Noutros pontos do mundo «a maioria concordaria que a imigração, o aumento do crime, a diminuição das oportunidades económicas – juntando-se à inflação e à desconfiança quanto aos líderes tradicionais do establishment – tiveram um papel» no crescimento da extrema-direita, notou a Foreign Policy. «No entanto, nada disso causou uma disrupção da política israelita com a mesma dimensão que noutros lados». Ainda assim, o próximo Governo de Israel poderá ser decidido por um extremista que durante anos decorou a sua sala com uma fotografia de um colega kahanista, Baruch Goldstein, que massacrou 29 palestinianos a tiro, em 1994. 

No entanto, Netanyahu, apesar de depender do Força Judia, já fez questão de pisar o travão. Prometendo que o seu Governo não violará os direitos da comunidade LGBT, apesar de muitos nacionalistas judeus se oporem a tal, incluindo membros da sua coligação. Como Avi Maoz, dirigente do partido ultraortodoxo Noam, que propôs «proibir a parada do orgulho LGBT, primeiro em Jerusalém, depois em Telavive», em entrevista a uma rádio do exército, citado pelo Jerusalem Post. 

Em vez disso, é esperado que Netanyahu se esforce por criar pontes em assuntos em que tem maior concordância. Como retomar a expansão do colonatos na Cisjordânia, à margem do direito internacional, ou em medidas duras contra os palestinianos. 

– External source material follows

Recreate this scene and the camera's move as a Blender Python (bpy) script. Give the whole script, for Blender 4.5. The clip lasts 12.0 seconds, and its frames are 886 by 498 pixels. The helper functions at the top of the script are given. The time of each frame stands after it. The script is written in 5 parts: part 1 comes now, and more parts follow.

 No que toca a ‘Bibi’, «a vitória de terça-feira cimenta a sua reputação como um estrategista e sobrevivente político sem rival. Mas também expõe os feios extremos a que está disposto a ir», salientou Andrew England, editor do Financial Times para o Médio Oriente. Criando  risco de uma erupção de fúria de população árabe israelita, após anos de um crescendo na violência sectária, podendo ainda afetar as negociações entre Telavive e as monarquias do Golfo, que tentam estimular uma aliança contra o Irão.